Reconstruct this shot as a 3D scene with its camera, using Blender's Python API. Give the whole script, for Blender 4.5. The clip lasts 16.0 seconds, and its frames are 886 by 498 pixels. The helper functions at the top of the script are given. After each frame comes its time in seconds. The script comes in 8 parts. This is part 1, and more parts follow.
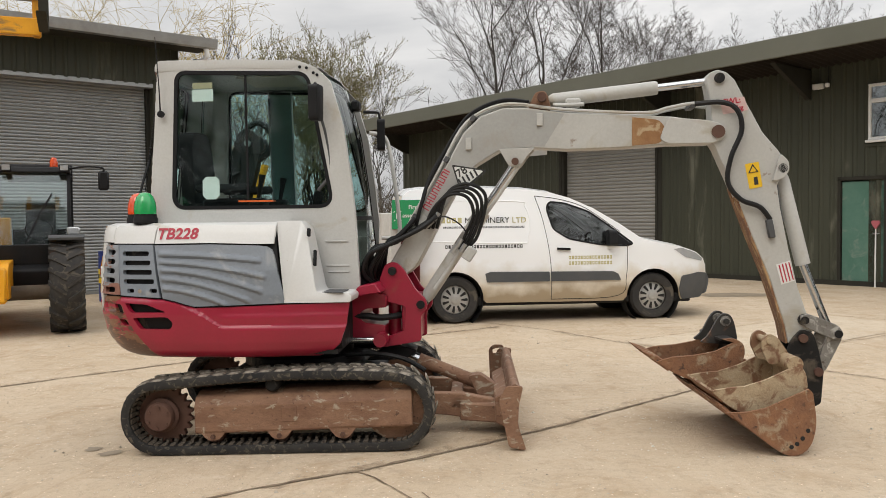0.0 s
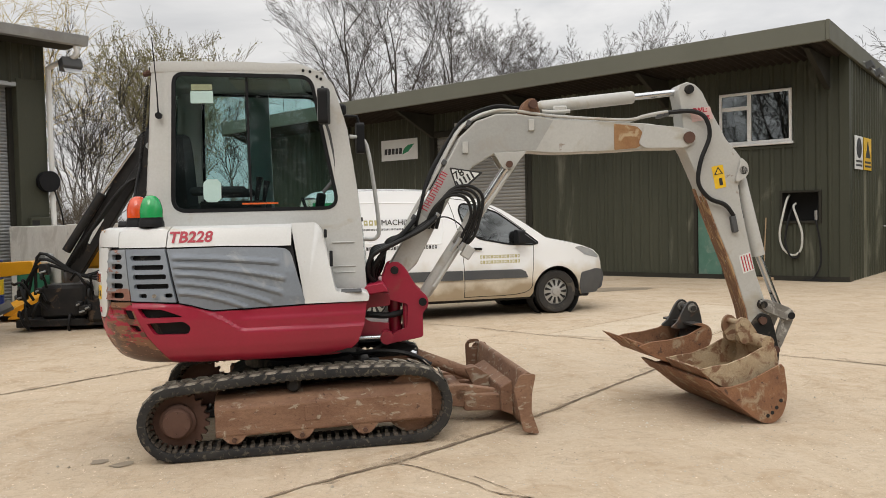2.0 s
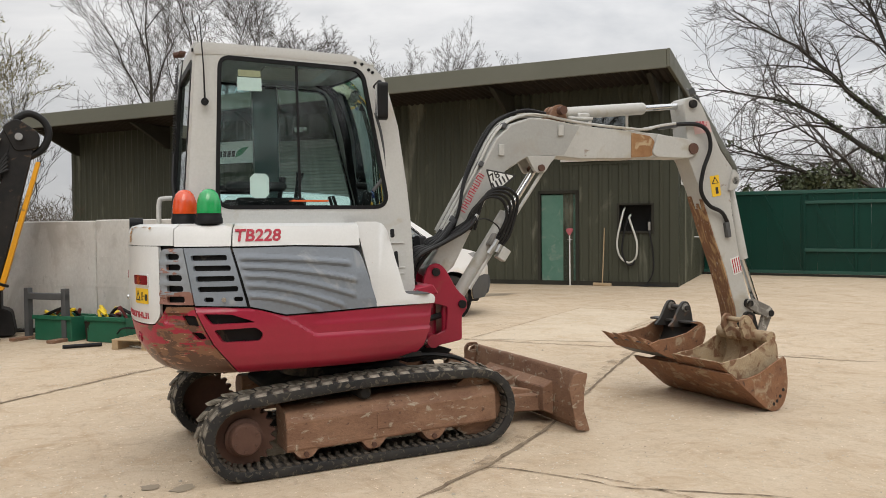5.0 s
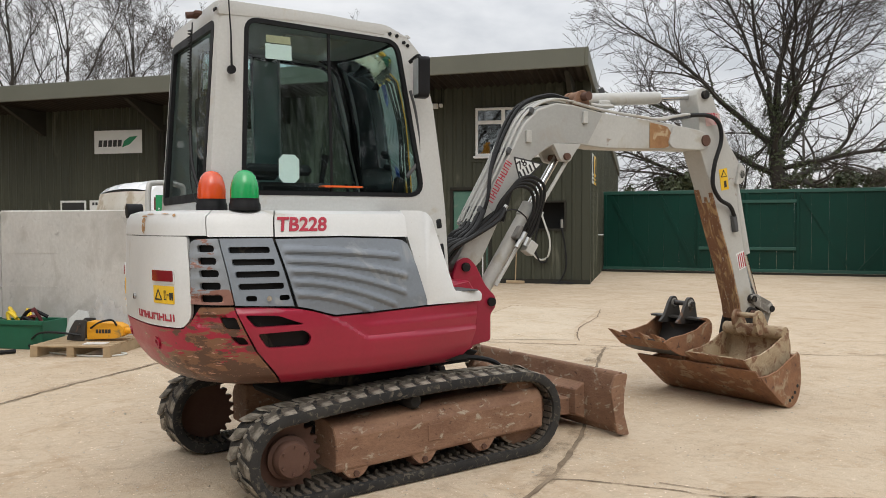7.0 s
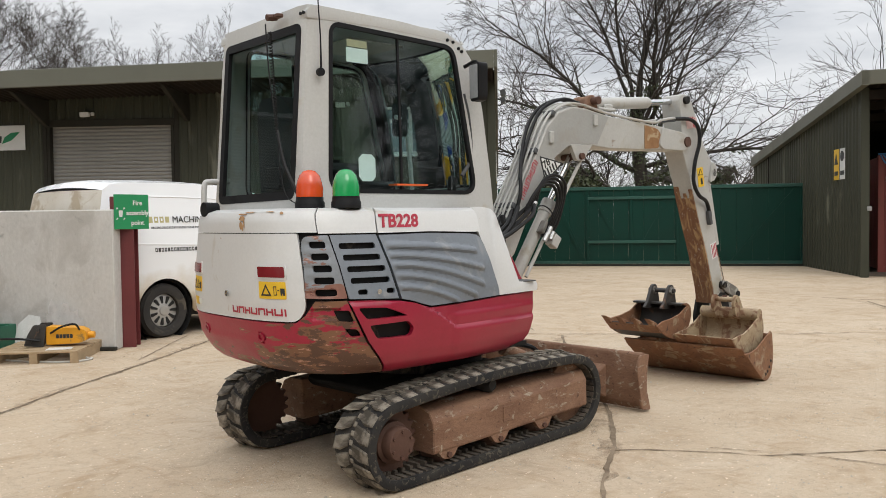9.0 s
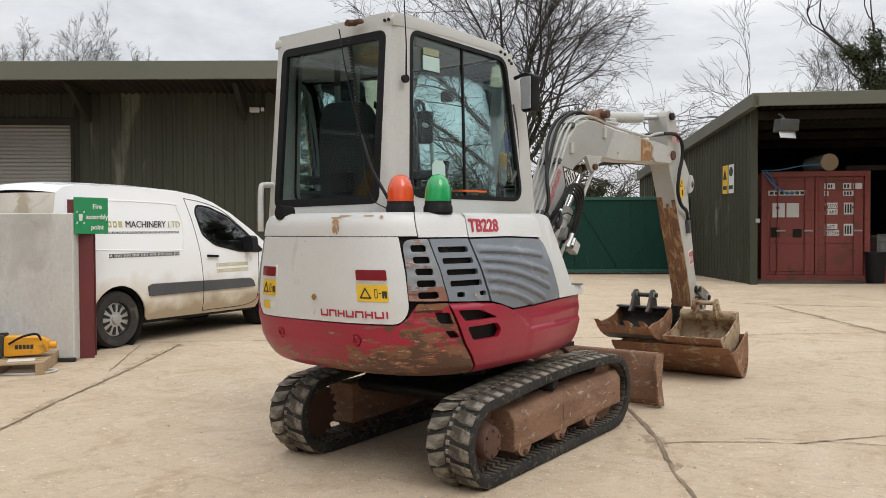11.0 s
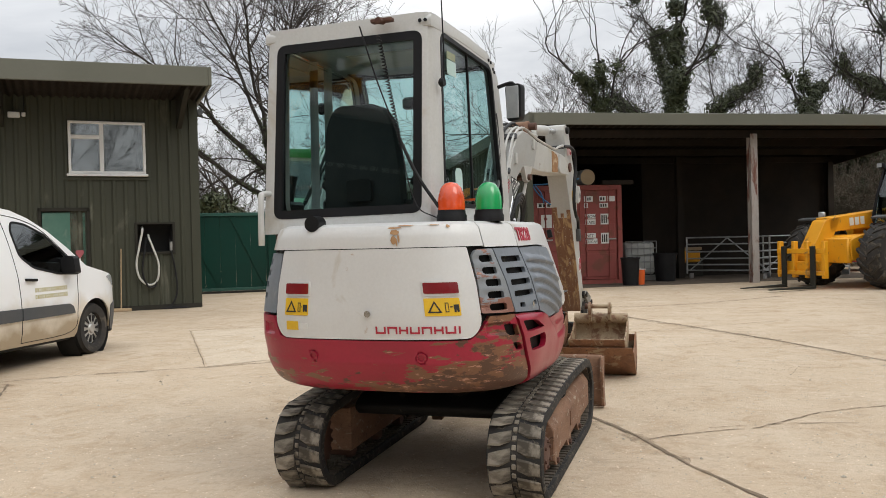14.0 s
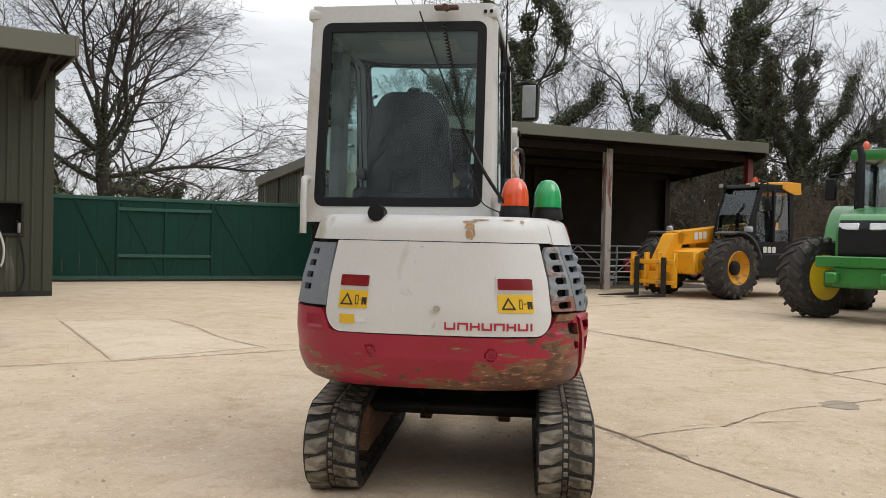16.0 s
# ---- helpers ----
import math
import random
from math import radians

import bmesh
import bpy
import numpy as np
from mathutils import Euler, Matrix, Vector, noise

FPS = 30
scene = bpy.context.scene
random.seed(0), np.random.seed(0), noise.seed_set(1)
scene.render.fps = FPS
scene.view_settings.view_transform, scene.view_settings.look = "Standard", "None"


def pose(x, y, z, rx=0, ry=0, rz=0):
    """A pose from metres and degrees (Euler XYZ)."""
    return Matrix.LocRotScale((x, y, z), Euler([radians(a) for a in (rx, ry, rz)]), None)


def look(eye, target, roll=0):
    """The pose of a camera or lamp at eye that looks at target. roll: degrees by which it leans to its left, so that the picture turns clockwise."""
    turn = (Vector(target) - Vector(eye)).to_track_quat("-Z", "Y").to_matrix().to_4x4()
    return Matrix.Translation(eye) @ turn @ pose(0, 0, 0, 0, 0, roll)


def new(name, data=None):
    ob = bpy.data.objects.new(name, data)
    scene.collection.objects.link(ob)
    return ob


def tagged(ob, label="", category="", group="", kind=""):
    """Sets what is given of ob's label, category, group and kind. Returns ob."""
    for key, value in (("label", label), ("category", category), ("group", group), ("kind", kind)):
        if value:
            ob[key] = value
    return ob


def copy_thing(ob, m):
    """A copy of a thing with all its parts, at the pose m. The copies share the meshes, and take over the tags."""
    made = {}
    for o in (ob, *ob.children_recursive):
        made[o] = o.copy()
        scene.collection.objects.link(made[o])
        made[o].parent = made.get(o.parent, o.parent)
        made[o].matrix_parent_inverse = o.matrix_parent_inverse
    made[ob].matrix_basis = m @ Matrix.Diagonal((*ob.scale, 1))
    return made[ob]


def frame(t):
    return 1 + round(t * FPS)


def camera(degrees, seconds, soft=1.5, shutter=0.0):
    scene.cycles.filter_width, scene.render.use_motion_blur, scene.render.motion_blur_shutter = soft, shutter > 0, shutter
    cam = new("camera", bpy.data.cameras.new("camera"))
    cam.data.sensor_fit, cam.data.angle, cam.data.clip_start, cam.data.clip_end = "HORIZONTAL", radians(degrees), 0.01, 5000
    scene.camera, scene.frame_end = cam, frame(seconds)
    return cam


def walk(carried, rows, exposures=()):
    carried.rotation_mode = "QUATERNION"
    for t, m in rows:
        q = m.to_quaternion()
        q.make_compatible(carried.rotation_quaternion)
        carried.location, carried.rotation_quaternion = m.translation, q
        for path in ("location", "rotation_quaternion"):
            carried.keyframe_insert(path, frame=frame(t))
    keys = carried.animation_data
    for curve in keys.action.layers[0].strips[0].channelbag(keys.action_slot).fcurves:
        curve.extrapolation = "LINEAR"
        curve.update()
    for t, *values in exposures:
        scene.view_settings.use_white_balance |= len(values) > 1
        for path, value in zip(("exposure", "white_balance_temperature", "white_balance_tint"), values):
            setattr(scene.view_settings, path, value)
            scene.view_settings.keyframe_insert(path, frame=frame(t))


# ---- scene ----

────────────────

→ **PROBLEM TO WORK ON**
Reproduce each line exactly as it appears, omitting the pictures.

→ **SOLVED EXERCISE**
Reconstruct this shot as a 3D scene with its camera, using Blender's Python API. Give the whole script, for Blender 4.5. The clip lasts 16.0 seconds, and its frames are 886 by 498 pixels. The helper functions at the top of the script are given. After each frame comes its time in seconds. The script comes in 8 parts. This is part 1, and more parts follow.
0.0 s
2.0 s
5.0 s
7.0 s
9.0 s
11.0 s
14.0 s
16.0 s
# ---- helpers ----
import math
import random
from math import radians

import bmesh
import bpy
import numpy as np
from mathutils import Euler, Matrix, Vector, noise

FPS = 30
scene = bpy.context.scene
random.seed(0), np.random.seed(0), noise.seed_set(1)
scene.render.fps = FPS
scene.view_settings.view_transform, scene.view_settings.look = "Standard", "None"


def pose(x, y, z, rx=0, ry=0, rz=0):
    """A pose from metres and degrees (Euler XYZ)."""
    return Matrix.LocRotScale((x, y, z), Euler([radians(a) for a in (rx, ry, rz)]), None)


def look(eye, target, roll=0):
    """The pose of a camera or lamp at eye that looks at target. roll: degrees by which it leans to its left, so that the picture turns clockwise."""
    turn = (Vector(target) - Vector(eye)).to_track_quat("-Z", "Y").to_matrix().to_4x4()
    return Matrix.Translation(eye) @ turn @ pose(0, 0, 0, 0, 0, roll)


def new(name, data=None):
    ob = bpy.data.objects.new(name, data)
    scene.collection.objects.link(ob)
    return ob


def tagged(ob, label="", category="", group="", kind=""):
    """Sets what is given of ob's label, category, group and kind. Returns ob."""
    for key, value in (("label", label), ("category", category), ("group", group), ("kind", kind)):
        if value:
            ob[key] = value
    return ob


def copy_thing(ob, m):
    """A copy of a thing with all its parts, at the pose m. The copies share the meshes, and take over the tags."""
    made = {}
    for o in (ob, *ob.children_recursive):
        made[o] = o.copy()
        scene.collection.objects.link(made[o])
        made[o].parent = made.get(o.parent, o.parent)
        made[o].matrix_parent_inverse = o.matrix_parent_inverse
    made[ob].matrix_basis = m @ Matrix.Diagonal((*ob.scale, 1))
    return made[ob]


def frame(t):
    return 1 + round(t * FPS)


def camera(degrees, seconds, soft=1.5, shutter=0.0):
    scene.cycles.filter_width, scene.render.use_motion_blur, scene.render.motion_blur_shutter = soft, shutter > 0, shutter
    cam = new("camera", bpy.data.cameras.new("camera"))
    cam.data.sensor_fit, cam.data.angle, cam.data.clip_start, cam.data.clip_end = "HORIZONTAL", radians(degrees), 0.01, 5000
    scene.camera, scene.frame_end = cam, frame(seconds)
    return cam


def walk(carried, rows, exposures=()):
    carried.rotation_mode = "QUATERNION"
    for t, m in rows:
        q = m.to_quaternion()
        q.make_compatible(carried.rotation_quaternion)
        carried.location, carried.rotation_quaternion = m.translation, q
        for path in ("location", "rotation_quaternion"):
            carried.keyframe_insert(path, frame=frame(t))
    keys = carried.animation_data
    for curve in keys.action.layers[0].strips[0].channelbag(keys.action_slot).fcurves:
        curve.extrapolation = "LINEAR"
        curve.update()
    for t, *values in exposures:
        scene.view_settings.use_white_balance |= len(values) > 1
        for path, value in zip(("exposure", "white_balance_temperature", "white_balance_tint"), values):
            setattr(scene.view_settings, path, value)
            scene.view_settings.keyframe_insert(path, frame=frame(t))


# ---- scene ----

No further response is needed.